The Madras High Court has granted an interim stay on an order of the National Company Law Tribunal (NCLT) directing advocates appearing before it to wear lawyer’s gown. The order was passed by a division bench comprising Justice T S Sivagnanam and Justice K Ravichandrababu on a petition by R Rajesh, an advocate from Chennai, challenging the notification issued by the NCLT Registrar prescribing the dress code to the advocates. In its interim order, the bench said, “We are of the prima facie view that NCLT has no jurisdiction to insist that advocates appearing before the benches of NCLT should compulsorily wear their advocate’s gown.” “Such an order would be in direct conflict with the rules framed by the Bar Council of India where the wearing of advocate’s gown has been held to be optional except in appearing before the Supreme Court and in High Courts,” the judges added. The petitioner, who is an advocate and member of Institute of Companies Secretaries of India and has been appearing before the High Court and other tribunals, filed the petition.

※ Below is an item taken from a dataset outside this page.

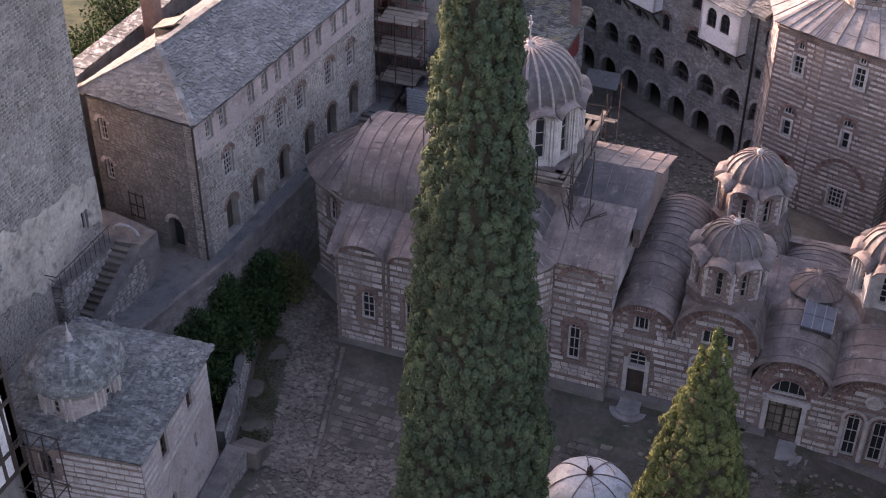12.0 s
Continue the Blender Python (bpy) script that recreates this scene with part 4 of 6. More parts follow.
hip_roof(lodge, (E0, E1, E2, E3), ((-18.1, -4.2, 16.45), (-16.9, 10.0, 16.45)), SLATE, "grey stone-slate hipped roof", 0.28, 0.42)
bm = bmesh.new()
gable(bm, ((-19.9, -1.9, 16.0), (-18.5, -1.9, 16.5), (-18.5, -0.7, 16.5), (-19.9, -0.7, 16.0)), 0.08)
box(bm, -19.8, -19.7, -1.8, -0.8, 15.0, 15.95)
box(bm, -19.7, -18.6, -1.8, -1.7, 15.2, 16.0)
box(bm, -19.7, -18.6, -0.9, -0.8, 15.2, 16.0)
part("dormer", bm, WOOD, lodge, "small boarded roof dormer")
chimney(-21.9, 1.3, 14.0, 16.4, "square red brick chimney on the wall beside the roof", RED_BRICK, 0.8)

# wall and lean-to behind the long building
backwall = thing("boundary_wall", "high rubble boundary wall with a stone coping", "wall", at=(-23, 5, 0))
house_wall(backwall, (-22.9, -6.0), (-22.3, 24.0), 0.0, 14.3, [], RUBBLE)
for k in range(40):
    y = -6 + 0.75 * k
    bm = bmesh.new()
    box(bm, -23.7, -22.5, y, y + 0.72, 14.3, 14.42 + random.uniform(-0.02, 0.05))
    part("coping_slab", bm, SLATE_PIECE, backwall)

# overgrown slope beyond the boundary wall
slope = thing("garden_bank", "overgrown green bank beyond the boundary wall", "bank", kind="structure")
bm = bmesh.new()
prism(bm, [(-80, -9), (-23.8, -9), (-23.3, 60), (-80, 60)], -1.0, lambda x, y: 11.0 + 0.1 * (-22 - x))
part("bank_earth", bm, OVERGROWN, slope)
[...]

According to the petitioner, NCLT through a notification dated November 14, in addition to the dress code already approved by it, vide an order dated August 2, 2016, said wearing of gown would be necessary with effect from November 20, 2017 in all benches of NCLT for the president, members and advocates. The petitioner’s counsel contended that the order is in direct conflict with Bar Council of India rules. Stating that the rules were amended pursuant to the recommendations of the Rules Committee and approved by the Bar Council at two meetings held on August 25 and 26, 2001 and the Chief Justice of India approved the rules vide a letter dated November 12, 2001 in which wearing of advocates’ gown was made an optional one except when appearing in the Supreme Court or in High Courts.
Alleging that NCLT has no jurisdiction that the advocates appearing before it, should wear the gown, the counsel after referring to the SC order said that only High Courts have the power to frame rules regarding condition on which a person including an advocate can practise in the Supreme Court or in the High Court or subordinate courts. Concurring with the submissions, the bench granted an interim stay on the order of NCLT and issued a notice to it and posted the case for further hearing on January 22, 2018.